Within each species, lumber is further classified by its size. Various grades of lumber are then identified for each size classification. The actual ("dressed") sizes of lumber, which are currently 1/2 in., 3/4 in., or 1 in. smaller than their nominal dimensions, are shown in Appendix Table A-3.12, together with some important cross-sectional properties.
Following are the current rules (but be aware that older — even currently available — lumber may follow older rules) that establish the actual cross-sectional dimensions of lumber: (1) subtract 1/2 in. from any nominal dimension of 6 in. or less; (2) subtract 3/4 in. from any nominal dimension greater than 6 in. and less than 16 in. (for dimension lumber only, subtract 3/4 in. from a nominal dimension of 16 in.); (3) for timbers only, subtract 1 in. from any nominal dimension of 16 in. or greater. Thus, a 2 × 4 is really 1-1/2 in. × 31/2 in.; a 4 × 10 is really 3-1/2 in. × 9-1/4 in.; and a 12 × 20 is really 11-1/4 in. × 19 in. Because so much older lumber is still in circulation, the prior rules governing lumber sizes may well be encountered: (1) subtract 1/2 in. from all nominal dimensions except, for dimension lumber only, subtract 3/4 in. where the nominal dimension is greater than 6 in. It is possible, even likely, that you will encounter even older dimensioning rules if you are dealing with renovations of wooden structures from the 1960s or earlier.
Although the 2012 National Design Specification for Wood Construction (NDS) reduced the dry dressed sizes of certain timbers by subtracting 3/4 in. or 1 in. from nominal dimensions, the green minimum sizes remained the same, with only 1/2 in. subtracted from the nominal dimensions. For such timbers, all structural calculations use the green sizes, even when the dry minimum dressed dimensions are smaller. The appendix sizes show the appropriate dimensions that are to be used for structural calculations.

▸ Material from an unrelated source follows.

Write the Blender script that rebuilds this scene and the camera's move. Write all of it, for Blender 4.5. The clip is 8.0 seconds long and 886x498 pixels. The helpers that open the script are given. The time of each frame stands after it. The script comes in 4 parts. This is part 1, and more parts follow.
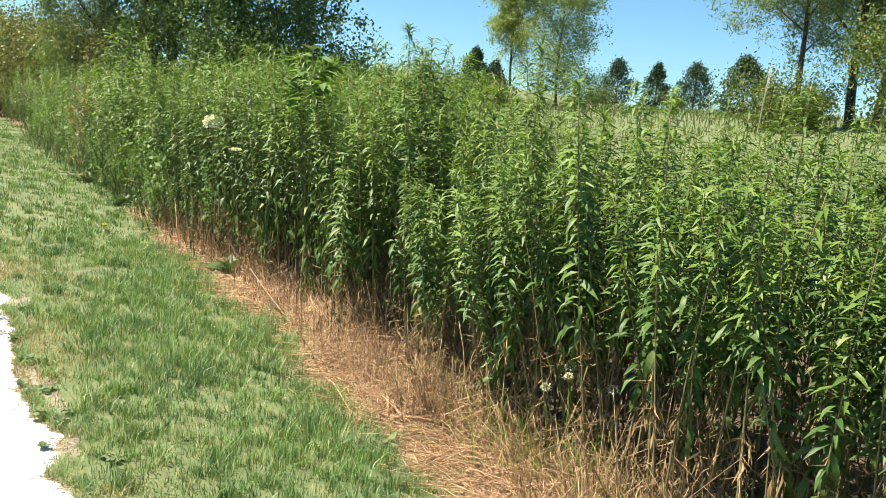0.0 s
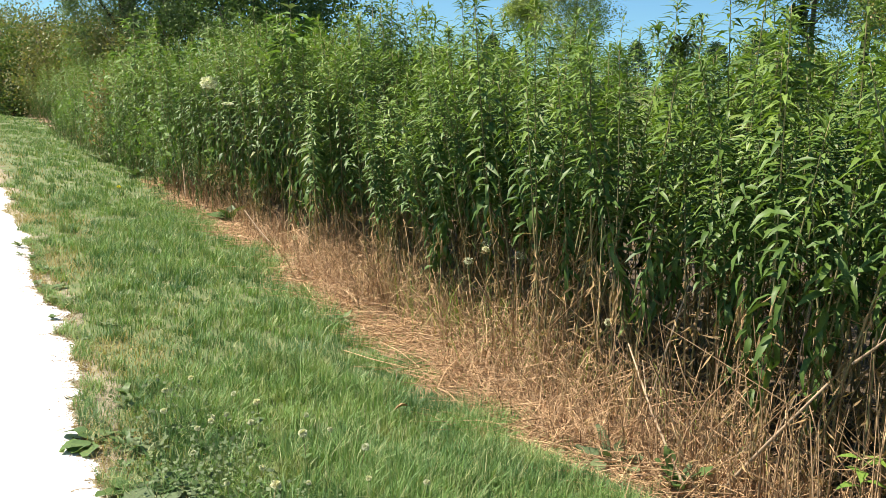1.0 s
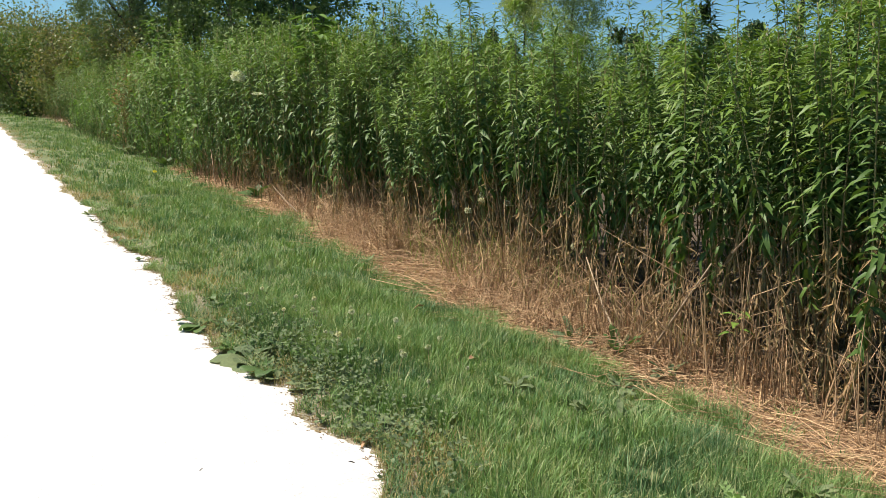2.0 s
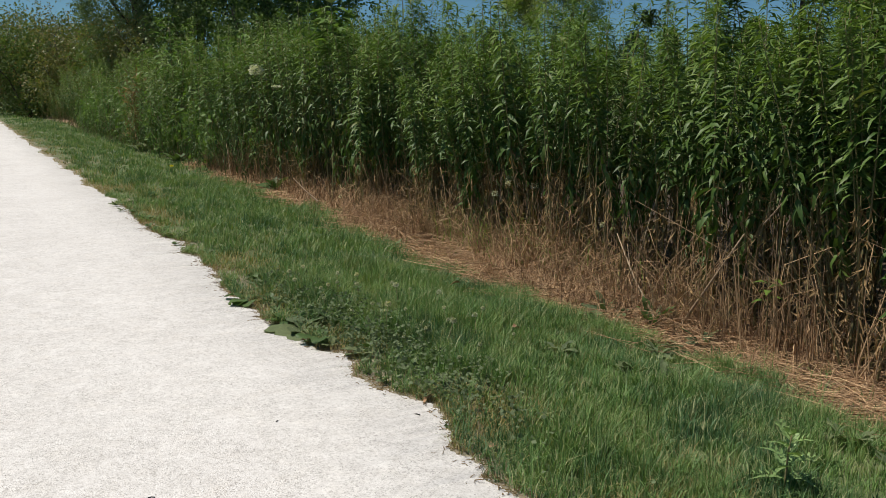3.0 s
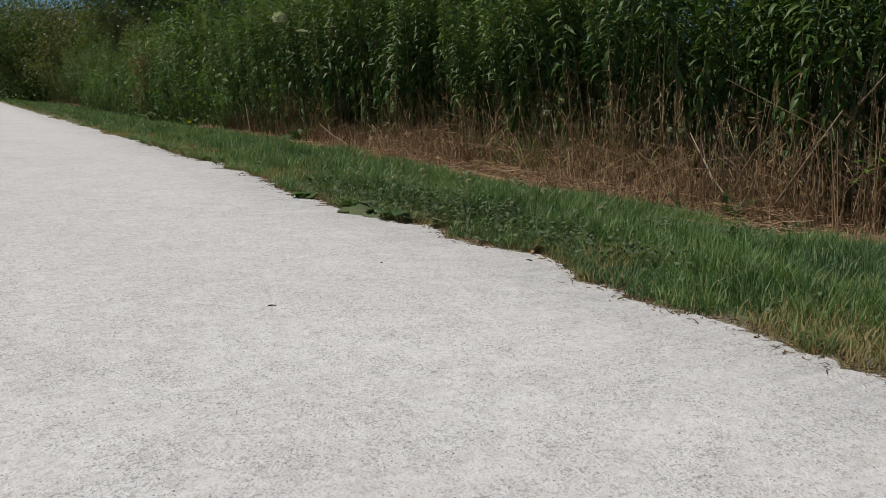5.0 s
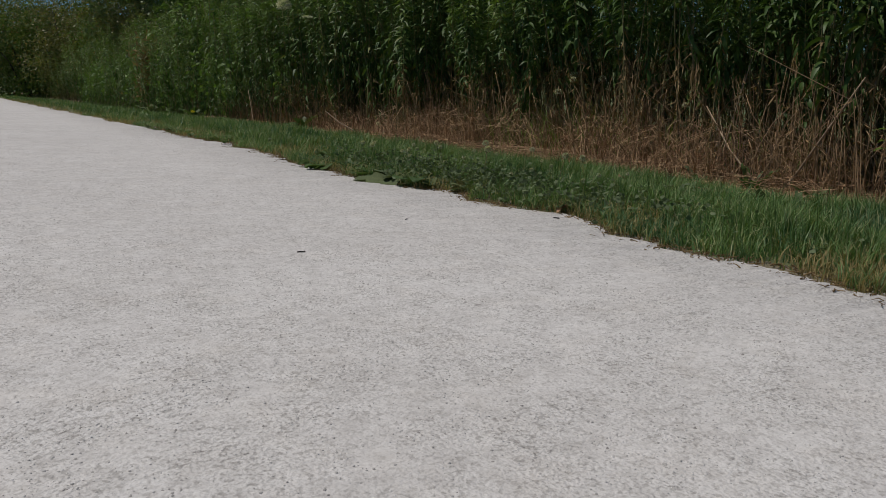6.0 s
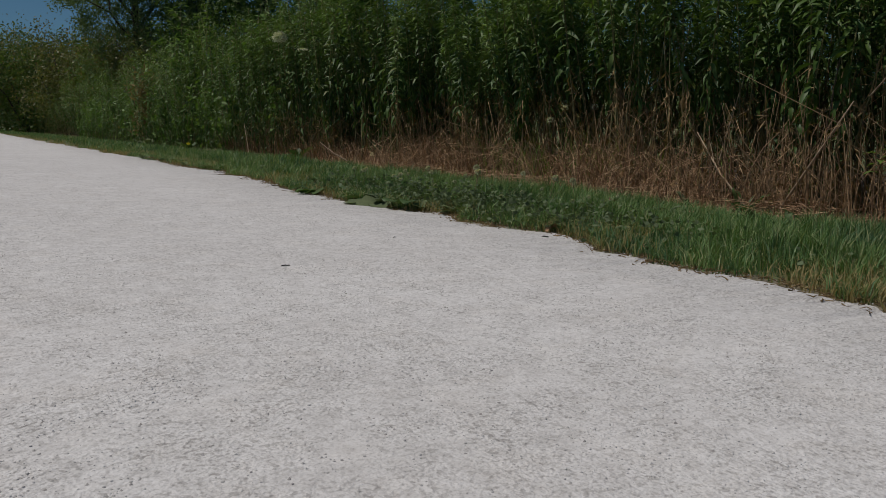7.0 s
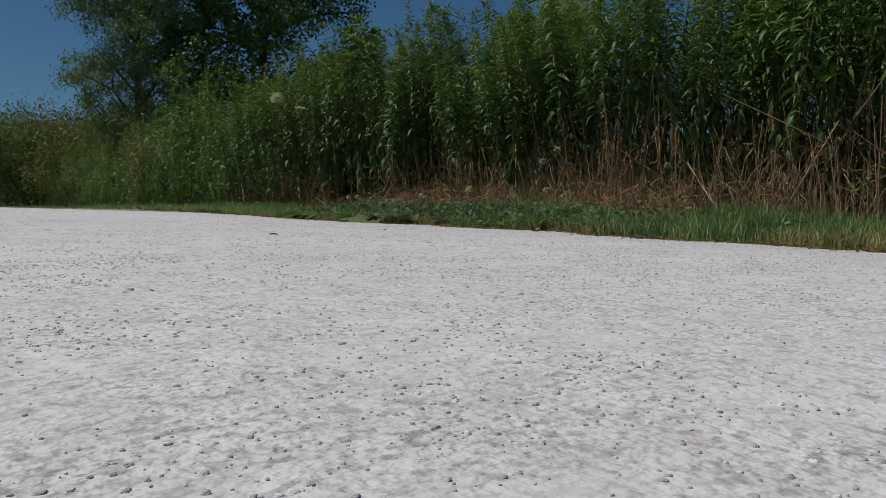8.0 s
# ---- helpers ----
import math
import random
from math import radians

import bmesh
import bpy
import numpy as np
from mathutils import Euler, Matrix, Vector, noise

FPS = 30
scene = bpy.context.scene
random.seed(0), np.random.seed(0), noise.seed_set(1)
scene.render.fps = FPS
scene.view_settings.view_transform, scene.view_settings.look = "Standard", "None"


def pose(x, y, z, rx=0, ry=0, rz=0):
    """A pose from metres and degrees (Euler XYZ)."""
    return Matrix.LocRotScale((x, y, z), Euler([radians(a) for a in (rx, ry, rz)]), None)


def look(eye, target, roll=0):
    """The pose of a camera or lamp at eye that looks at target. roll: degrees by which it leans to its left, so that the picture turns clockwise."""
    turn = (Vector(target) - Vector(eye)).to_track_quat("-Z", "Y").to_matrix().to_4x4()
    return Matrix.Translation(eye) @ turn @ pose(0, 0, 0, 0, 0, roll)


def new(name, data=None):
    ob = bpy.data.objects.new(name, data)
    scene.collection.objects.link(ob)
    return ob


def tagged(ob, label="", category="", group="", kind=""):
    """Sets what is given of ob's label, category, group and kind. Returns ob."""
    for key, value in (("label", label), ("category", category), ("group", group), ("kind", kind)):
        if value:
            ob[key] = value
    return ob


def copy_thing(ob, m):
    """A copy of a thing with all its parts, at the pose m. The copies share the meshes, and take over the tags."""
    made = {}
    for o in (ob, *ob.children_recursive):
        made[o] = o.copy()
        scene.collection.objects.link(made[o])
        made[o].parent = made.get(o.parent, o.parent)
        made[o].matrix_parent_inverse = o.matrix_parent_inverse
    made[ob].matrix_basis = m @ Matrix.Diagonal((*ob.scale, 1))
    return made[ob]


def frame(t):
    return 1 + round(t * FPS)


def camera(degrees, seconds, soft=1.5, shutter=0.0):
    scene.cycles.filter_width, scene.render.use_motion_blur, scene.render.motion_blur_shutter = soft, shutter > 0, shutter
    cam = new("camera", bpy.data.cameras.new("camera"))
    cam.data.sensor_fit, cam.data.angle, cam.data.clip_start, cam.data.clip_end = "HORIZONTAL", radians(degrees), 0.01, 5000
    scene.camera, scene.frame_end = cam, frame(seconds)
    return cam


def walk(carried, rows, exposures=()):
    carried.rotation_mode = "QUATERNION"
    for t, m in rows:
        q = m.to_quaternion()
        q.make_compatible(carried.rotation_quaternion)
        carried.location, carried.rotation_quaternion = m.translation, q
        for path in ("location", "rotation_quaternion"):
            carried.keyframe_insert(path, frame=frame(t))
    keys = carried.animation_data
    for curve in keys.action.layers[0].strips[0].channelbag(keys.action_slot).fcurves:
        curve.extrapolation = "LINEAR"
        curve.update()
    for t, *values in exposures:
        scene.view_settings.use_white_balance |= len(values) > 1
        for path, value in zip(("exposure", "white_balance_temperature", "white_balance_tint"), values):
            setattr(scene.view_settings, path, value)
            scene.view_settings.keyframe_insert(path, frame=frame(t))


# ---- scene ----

When describing wooden elements, the standard nomenclature used in timber design can be quite confusing: the smaller dimension, or thickness, is what we ordinarily call "width"; the longer dimension, or width, is what we usually call depth. Thus, the section modulus of a timber beam, described later in this chapter, is not "width" times "depth" squared, divided by 6 (as it would be in a strength of materials text); rather, it is thickness times width squared, divided by 6. Got that? Standard glulam posts and beams come in depths that are multiples of the lamination size; and in an assortment of widths whose finished dimensions are different from those of dimension lumber. Some typical cross-sectional dimensions are shown in Appendix Table A-3.13.